A:競争時代に生きるすべての人が対象だと思う。
例えば、いい決算を出し続け、勝ち続けている企業があったとする。だが、その企業でさえも、いわゆる業界のデファクトスタンダード(業界標準)に慣れないケースがある。
それが、このキャズムを越えられなかった企業ということになる。
ここが、長らく人間の産業史において最大の謎であった。
ここを解き明かしたのがこのキャズム理論であり、それは逆にいうと、長期間での競争で何が大事だったのかと言うことを指し示してくれる。これは、ある意味、競争時代の本質である。
答えは、簡単で”興味のない層(一般人の無能層)”と“反発層(保守派)”を取り込むことの重要性ということになり、通常の「競争意識」という凝り固まった考えを持っている人間には、到底思い付かないような真理が、このキャズムという本には書かれている。
Q:グロース株ホルダーにも有効ということだが。
A:もちろんである。
というか、グロース株投資に重要な考えを網羅している書籍なんて、逆にいうと本書しかないとさえ言える。

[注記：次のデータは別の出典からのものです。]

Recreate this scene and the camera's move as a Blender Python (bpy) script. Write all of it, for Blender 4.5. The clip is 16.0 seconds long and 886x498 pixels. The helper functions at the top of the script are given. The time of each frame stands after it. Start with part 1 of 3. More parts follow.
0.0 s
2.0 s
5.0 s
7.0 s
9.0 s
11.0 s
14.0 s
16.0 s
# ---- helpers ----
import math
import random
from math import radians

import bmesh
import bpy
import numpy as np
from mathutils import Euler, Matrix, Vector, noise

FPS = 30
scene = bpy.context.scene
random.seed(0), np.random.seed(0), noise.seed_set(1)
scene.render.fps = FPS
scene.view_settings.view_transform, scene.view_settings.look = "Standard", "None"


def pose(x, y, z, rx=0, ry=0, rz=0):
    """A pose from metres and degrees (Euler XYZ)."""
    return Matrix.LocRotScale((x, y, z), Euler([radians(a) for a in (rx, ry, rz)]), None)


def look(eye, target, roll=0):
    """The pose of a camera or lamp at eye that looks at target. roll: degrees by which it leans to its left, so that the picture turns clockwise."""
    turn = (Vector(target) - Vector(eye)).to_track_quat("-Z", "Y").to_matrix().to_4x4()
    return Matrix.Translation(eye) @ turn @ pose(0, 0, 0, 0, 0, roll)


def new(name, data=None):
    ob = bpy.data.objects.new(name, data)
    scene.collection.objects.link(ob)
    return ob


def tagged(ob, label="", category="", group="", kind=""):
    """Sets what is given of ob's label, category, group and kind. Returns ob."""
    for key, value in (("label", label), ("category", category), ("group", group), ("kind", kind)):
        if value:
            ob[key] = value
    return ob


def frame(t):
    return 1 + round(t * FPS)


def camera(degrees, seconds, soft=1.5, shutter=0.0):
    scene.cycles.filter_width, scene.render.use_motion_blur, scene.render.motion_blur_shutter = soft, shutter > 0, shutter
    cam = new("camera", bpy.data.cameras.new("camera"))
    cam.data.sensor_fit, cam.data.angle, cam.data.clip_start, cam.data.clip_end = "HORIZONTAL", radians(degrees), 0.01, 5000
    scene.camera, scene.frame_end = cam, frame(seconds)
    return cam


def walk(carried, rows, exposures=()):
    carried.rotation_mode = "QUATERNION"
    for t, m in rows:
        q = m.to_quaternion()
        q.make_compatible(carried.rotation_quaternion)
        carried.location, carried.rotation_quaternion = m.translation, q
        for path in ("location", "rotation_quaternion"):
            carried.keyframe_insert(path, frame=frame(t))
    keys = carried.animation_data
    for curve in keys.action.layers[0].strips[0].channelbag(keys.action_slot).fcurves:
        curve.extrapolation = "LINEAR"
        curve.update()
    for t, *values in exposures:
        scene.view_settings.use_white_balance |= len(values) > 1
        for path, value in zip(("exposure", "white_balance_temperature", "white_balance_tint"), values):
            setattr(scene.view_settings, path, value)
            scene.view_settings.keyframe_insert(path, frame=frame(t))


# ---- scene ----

バークシャー・ハザウェイのバフェットやチャーリー・マンガーは、どう考えてもこのキャズム理論を、天然で知っていたとしか思えない。
そういう意味で、例えば決算中心主義で優れたグロース株投資成績を上げる、広瀬隆雄・キャシーウッドのような人物でさえ、最後の最後は、このキャズム理論に敗れることを意味する。
キャズム理論は「流動的」で “途中からしか判断できないもの”
だが、このキャズム理論というのは、最初から勝者が判別できないという欠点がある。
むしろ、かなり遅れてやっと、勝者がわかる、という理論なのだ。
だから、このキャズム理論を投資家が使うときは、一部のバフェットのような目利きが最初から使えるケースがあるが、主に一般人が、高精度で使えるようになるのは『損切り』局面だと思う。
ただし、何度も言うがキャズム理論は“目利き”を育てるのにも必須である。
即効性を求めるなら、損切り局面を念頭に本書を読んでみることをお勧めする。きっとそれならすぐに効果が出ることだろう。